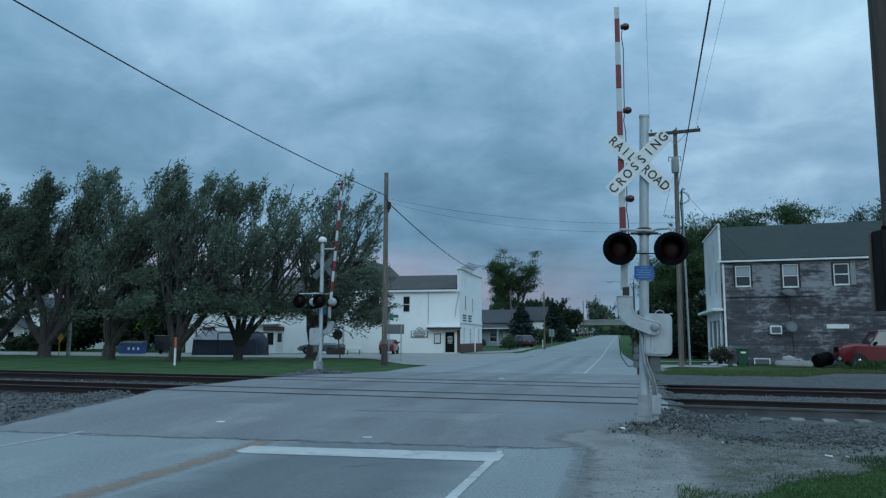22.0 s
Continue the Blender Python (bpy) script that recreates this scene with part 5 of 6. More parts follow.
# trees behind the weathered building and along the right side of the road
for x, y, h, seed, lv, m in ((4.6, 62, 9.0, 81, 22000, leaf_b), (8.7, 66, 10.0, 82, 28000, leaf_b), (12.7, 66, 10.3, 83, 28000, leaf_b), (19.8, 68, 10.8, 84, 24000, leaf_b), (33.5, 66, 8.6, 85, 14000, leaf_b),
                             (4.6, 74, 6.5, 86, 14000, leaf_b), (6.5, 90, 7.0, 87, 10000, leaf_b), (5.5, 112, 6.5, 88, 8000, leaf_b)):
    tree("dark green broadleaf tree behind the weathered building", x, y, h, seed, 2.0, 0.4, 4, 0.65, 0.0, int(lv * 3.4), 0.17, m, low=0.30 if x > 8 else 0.08, group="trees behind the building", puff=0.7, pads=True, gap=0.20, gap_scale=0.34, splay=0.28)
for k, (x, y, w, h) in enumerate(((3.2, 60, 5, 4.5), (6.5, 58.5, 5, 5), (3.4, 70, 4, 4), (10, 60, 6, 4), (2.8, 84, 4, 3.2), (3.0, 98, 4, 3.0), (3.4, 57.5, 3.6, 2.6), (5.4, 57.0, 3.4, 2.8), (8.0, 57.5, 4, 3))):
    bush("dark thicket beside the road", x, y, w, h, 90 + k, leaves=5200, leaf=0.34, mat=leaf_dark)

# thicket with shade painted into its leaves, and brighter tree behind the lawn trees
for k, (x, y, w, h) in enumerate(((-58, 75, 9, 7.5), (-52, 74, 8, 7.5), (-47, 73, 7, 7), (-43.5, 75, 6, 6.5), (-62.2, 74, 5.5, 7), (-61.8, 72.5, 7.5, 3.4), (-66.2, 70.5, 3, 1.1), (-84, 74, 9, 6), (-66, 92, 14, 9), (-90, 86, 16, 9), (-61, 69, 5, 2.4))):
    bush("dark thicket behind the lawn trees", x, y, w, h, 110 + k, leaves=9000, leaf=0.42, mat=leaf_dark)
tree("brighter green young tree behind the lawn", -46.5, 65.5, 7.5, 121, 1.5, 0.25, 4, 0.65, 0, 9000, 0.4, leaf_c, low=0.1, group="distant trees", puff=0.6)

# woods beyond the bridge and along the horizon
rng_w = np.random.default_rng(9)
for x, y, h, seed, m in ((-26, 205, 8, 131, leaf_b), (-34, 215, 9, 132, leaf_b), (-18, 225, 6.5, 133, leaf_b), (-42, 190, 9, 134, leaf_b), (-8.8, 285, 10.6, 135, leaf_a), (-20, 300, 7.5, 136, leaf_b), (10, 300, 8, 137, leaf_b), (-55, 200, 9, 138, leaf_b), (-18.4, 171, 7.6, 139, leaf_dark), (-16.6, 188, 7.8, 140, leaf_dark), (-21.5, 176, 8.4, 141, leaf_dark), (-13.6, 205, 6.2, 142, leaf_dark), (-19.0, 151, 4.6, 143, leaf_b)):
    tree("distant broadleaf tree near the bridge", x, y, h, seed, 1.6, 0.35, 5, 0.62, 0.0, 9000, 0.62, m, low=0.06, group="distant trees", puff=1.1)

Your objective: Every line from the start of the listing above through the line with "leaves=5200, leaf=0.34, mat=leaf_dark)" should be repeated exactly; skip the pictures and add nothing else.

Expected output:
22.0 s
Continue the Blender Python (bpy) script that recreates this scene with part 5 of 6. More parts follow.
# trees behind the weathered building and along the right side of the road
for x, y, h, seed, lv, m in ((4.6, 62, 9.0, 81, 22000, leaf_b), (8.7, 66, 10.0, 82, 28000, leaf_b), (12.7, 66, 10.3, 83, 28000, leaf_b), (19.8, 68, 10.8, 84, 24000, leaf_b), (33.5, 66, 8.6, 85, 14000, leaf_b),
                             (4.6, 74, 6.5, 86, 14000, leaf_b), (6.5, 90, 7.0, 87, 10000, leaf_b), (5.5, 112, 6.5, 88, 8000, leaf_b)):
    tree("dark green broadleaf tree behind the weathered building", x, y, h, seed, 2.0, 0.4, 4, 0.65, 0.0, int(lv * 3.4), 0.17, m, low=0.30 if x > 8 else 0.08, group="trees behind the building", puff=0.7, pads=True, gap=0.20, gap_scale=0.34, splay=0.28)
for k, (x, y, w, h) in enumerate(((3.2, 60, 5, 4.5), (6.5, 58.5, 5, 5), (3.4, 70, 4, 4), (10, 60, 6, 4), (2.8, 84, 4, 3.2), (3.0, 98, 4, 3.0), (3.4, 57.5, 3.6, 2.6), (5.4, 57.0, 3.4, 2.8), (8.0, 57.5, 4, 3))):
    bush("dark thicket beside the road", x, y, w, h, 90 + k, leaves=5200, leaf=0.34, mat=leaf_dark)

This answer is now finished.